CEE Raises Venous Thrombosis Risk vs Estradiol for Oral HRT in Case-Control Study

October 01, 2013

SEATTLE, WA — In a case-control study based on a cohort of women on oral hormone-replacement therapy (HRT), those using conjugated equine estrogens (CEEs) showed twice the risk of incident venous thrombosis when followed for up to seven years compared with women taking estradiol[1]. A trend of increasing MI risk with CEEs was well short of significance, and there was no significant difference for risk of ischemic stroke in the analysis, based on the experience of women in a Washington state health maintenance organization (HMO).

"If confirmed, the results would provide valuable information to women and their healthcare professionals when making safety decisions regarding available hormone-therapy options for menopausal symptom management," write the authors, led by Dr Nicholas L Smith (University of Washington, Seattle). Their analysis, based on a Heart and Vascular Health (HVH) study cohort, was published online September 30, 2013 in JAMA Internal Medicine.

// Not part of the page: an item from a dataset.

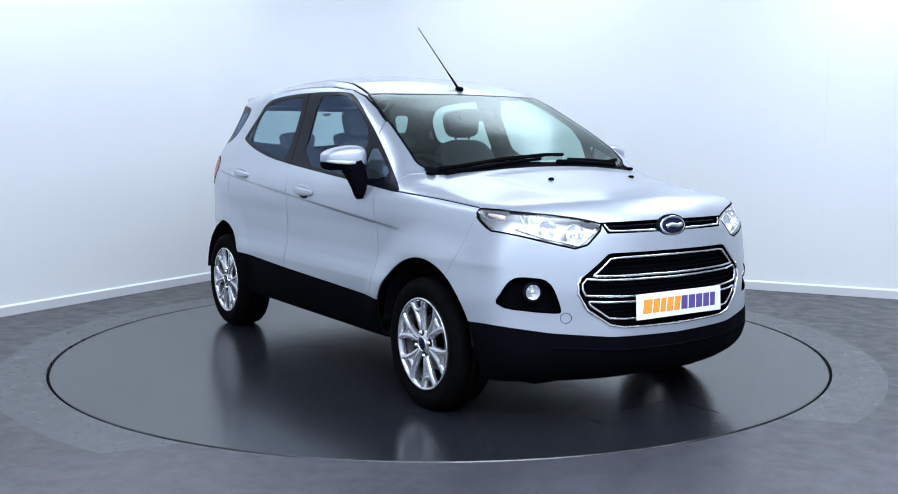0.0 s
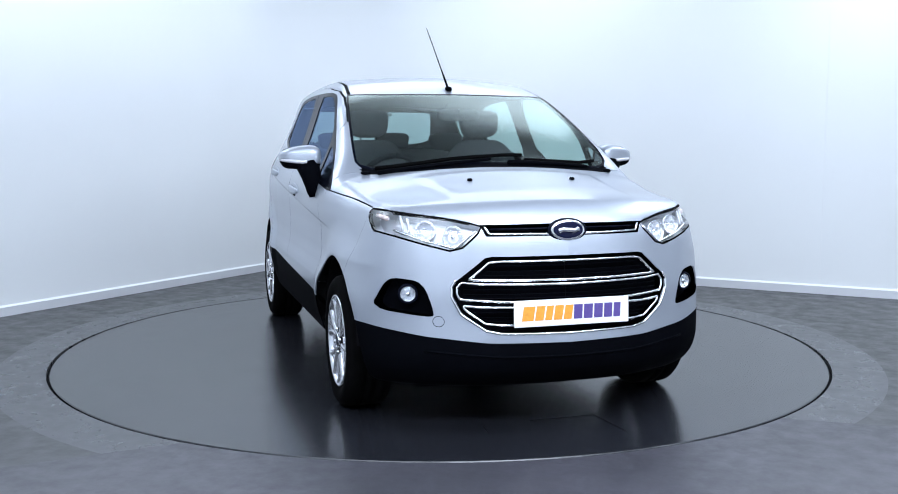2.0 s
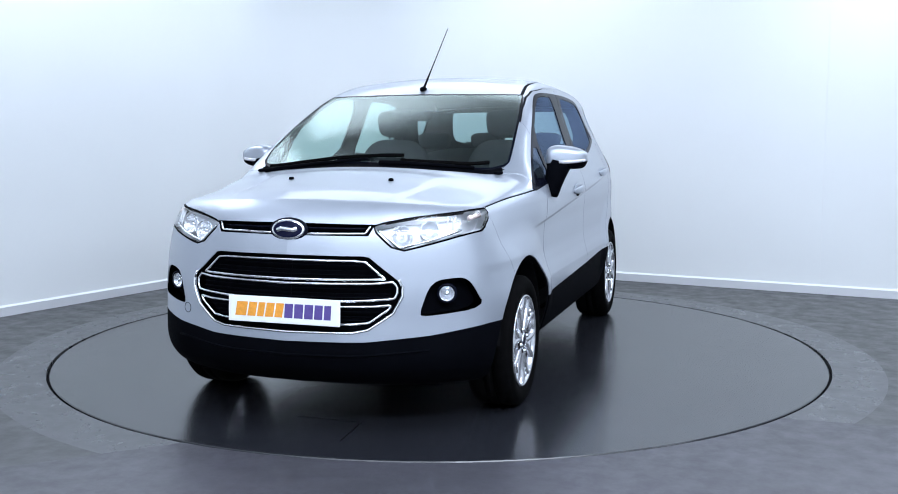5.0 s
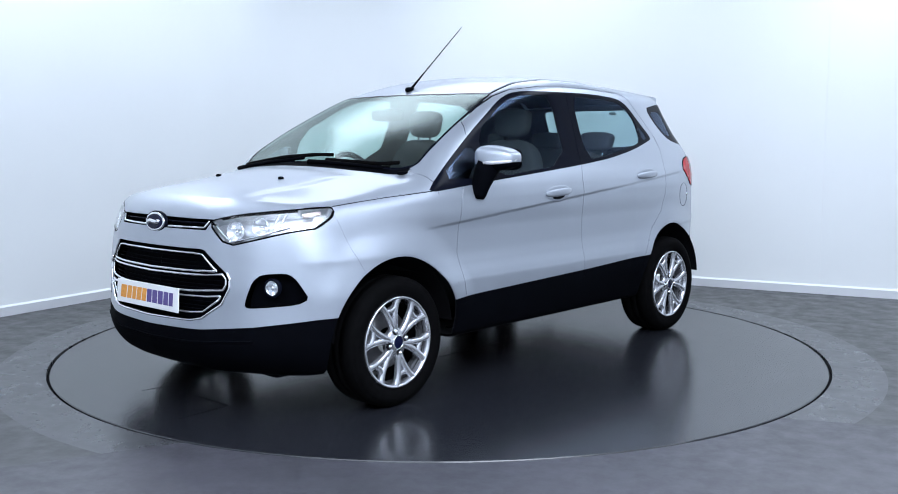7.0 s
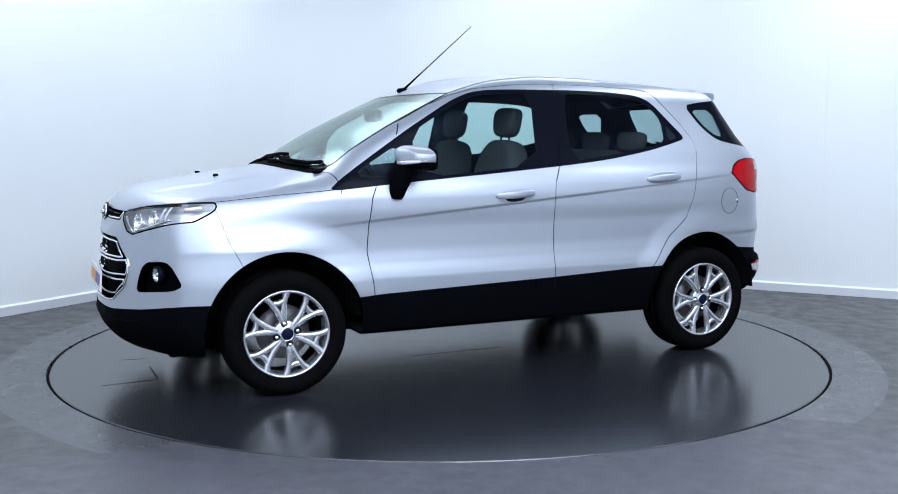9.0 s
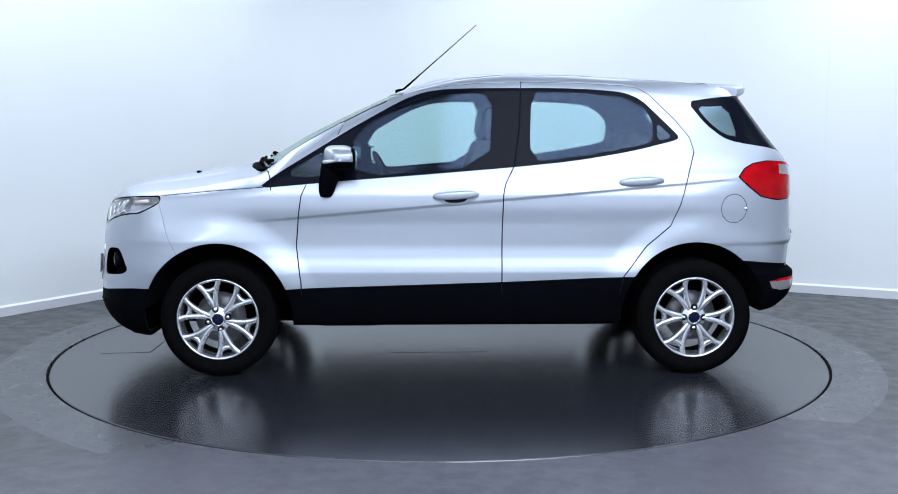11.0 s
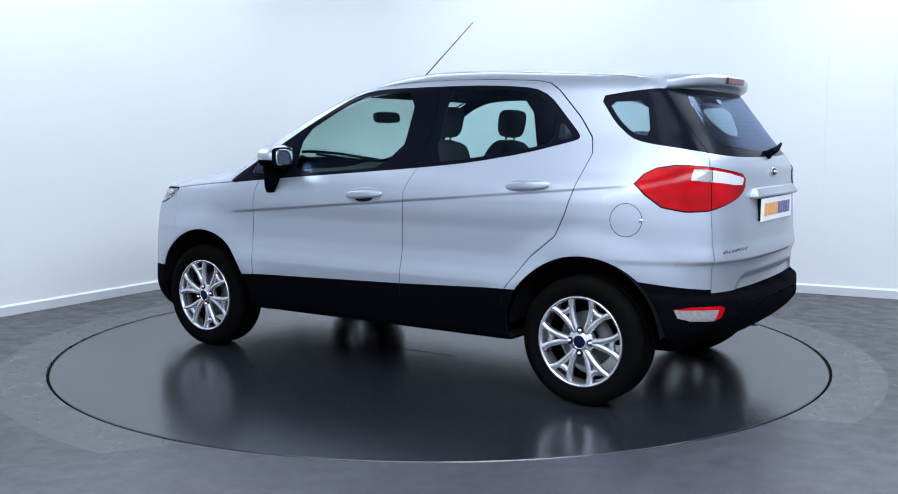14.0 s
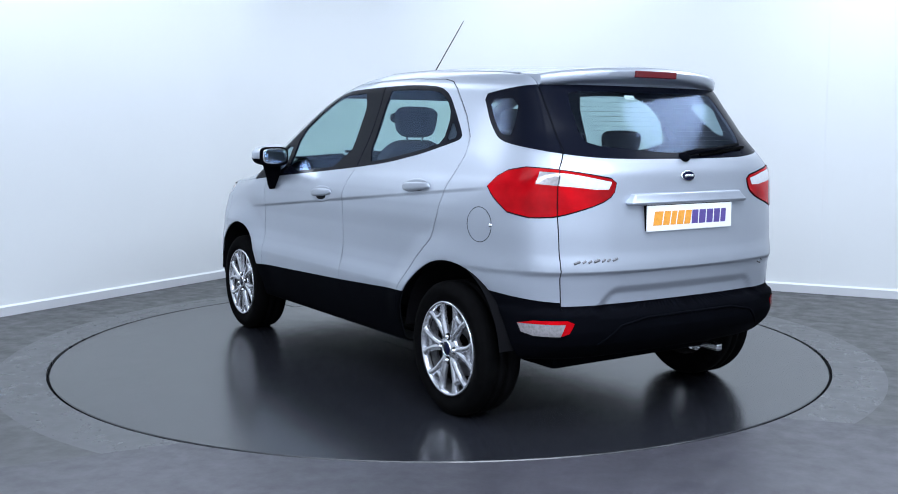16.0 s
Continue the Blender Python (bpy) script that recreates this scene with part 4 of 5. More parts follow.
spoiler = put("spoiler", mesh_from("spoiler", Vs, Fs), PAINT, tailgate, "silver roof spoiler")
spoiler.data.set_sharp_from_angle(angle=radians(40))
part("brake_light", bevelled_box(-1.7765, -1.74, -0.125, 0.125, 1.522, 1.552, 0.004), DARKRED, spoiler, "dark red high brake light")
b = bevelled_box(-2.008, -1.95, -0.355, 0.355, 0.972, 1.022, 0.012, 3)
for v in b.verts:
    if v.co.z > 0.99:
        v.co.y *= 0.93
        v.co.x += 0.012
part("tailgate_grip", b, PAINT, tailgate, "silver grip bar over the plate", smooth=True)
part("plate_recess", bevelled_box(-1.992, -1.95, -0.257, 0.257, 0.862, 0.978, 0.004), SEAM, tailgate, "dark plate recess")
number_plate(tailgate, pose(-1.996, 0, 0.914, 0, 0, 180))
p = onto([(0.0, 1.090)], 0, -1)[0]
badge(tailgate, pose(p[0] - 0.001, 0, 1.090, 0, -8, 180), 0.042, 0.024)
for y0, y1, zz, r in ((0.60, 0.575, 0.742, 0.006), (0.565, 0.550, 0.744, 0.005), (0.540, 0.525, 0.744, 0.005), (0.515, 0.49, 0.747, 0.0065), (0.48, 0.465, 0.747, 0.005), (0.455, 0.44, 0.747, 0.005), (0.43, 0.405, 0.749, 0.005), (-0.535, -0.50, 0.675, 0.004), (-0.545, -0.52, 0.688, 0.003)):
    strip("badge_bar", [(y0, zz - 0.004), (y1, zz + 0.005)], 0, -1, r, STEEL, tailgate, text="small metal badge bar")
# rear wiper
P = onto([(-0.02, 1.175), (-0.10, 1.182), (-0.22, 1.192), (-0.40, 1.212)], 0, -1, -0.022)
rw = put("rear_wiper", mesh_from("rear_wiper", *tube(P, 0.013, 8, 0.008)), BLACK, tailgate, "black rear wiper")
P = onto([(-0.12, 1.175), (-0.25, 1.186), (-0.46, 1.207)], 0, -1, -0.010)
put("wiper_blade", mesh_from("wiper_blade", *tube(P, 0.008, 6)), RUBBER, rw)
p = onto([(-0.02, 1.172)], 0, -1)[0]
put("wiper_pivot", mesh_from("wiper_pivot", *superell((0, 0, 0), (0.028, 0.026, 0.022), 0.8)), BLACK, rw, "", pose(*p))
# tow bracket end under the bumper
part("exhaust_pipe", bevelled_box(-1.80, -1.62, -0.46, -0.42, 0.225, 0.265, 0.012, 3), ALLOY, car, "steel exhaust tailpipe")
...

The findings suggest that the risk of "avoidable venous and possibly cardiac thrombotic events may be lowered by selecting lower-risk medications." Whether estradiol is in fact lower risk compared with CEEs in such patients must be left to more definitive studies, according to the group.

Participants in the case-control study, all women on oral HRT, were followed for venous thrombosis, MI, and ischemic stroke from January 1, 2003 to the end of 2009. Comparison of the two types of oral estrogen was made possible by a February 1, 2005 change in the HMO's preferred formulary estrogen from CEE to estradiol, which it did "to save on drug costs."

Women in the cohort study who experienced a venous thrombosis (that is, deep vein thrombosis or pulmonary embolism [n=68]), MI (n=67), or ischemic stroke (n=48) were matched to 201 controls based on sex, decade of age, treated hypertension status, and calendar year of identification. The controls had no history of such ischemic events. All were on oral HRT, and none were on anticoagulants.

Adjusted* Risk of Venous Thrombosis, MI, and Ischemic Stroke Associated With Current Use of Oral CEE vs Oral Estradiol

End points OR (95% CI) p
Venous thrombosis 2.08 (1.02–4.27) 0.045
MI 1.87 (0.91–3.84) 0.09
Ischemic stroke 1.13 (0.55–2.31) 0.74

*All three analyses adjusted for age, race/ethnicity, body-mass index, current statin use, estrogen daily dose, current progestogen use, current smoking status, treated hypertension, treated diabetes, prevalent cardiovascular disease, and the number of clinic visits in the year before the index date; venous thrombosis further adjusted for cancer history; MI and ischemic stroke further adjusted for systolic blood pressure and total-cholesterol level.

In a substudy of 140 controls, users of CEEs compared with those on estradiol showed a significantly increased (p<0.001) endogenous thrombin potential-based normalized activated protein C sensitivity ratio, "indicating stronger clotting propensity." That analysis was adjusted for age, race or ethnicity, current smoking, body-mass index, factor V Leiden variant, self-reported general health, cancer, treated diabetes status, current statin use, progestogen use, and estrogen daily dose.

"Although no statistical differences were observed in subgroups," the group writes, "the relative risks of venous thrombosis and MI were only slightly elevated for low-dose CEEs users compared with low-dose estradiol users."

The HVH study is supported by grants from the National Heart, Lung, and Blood Institute. Smith had no conflicts of interest; disclosures for the coauthors are listed in the paper.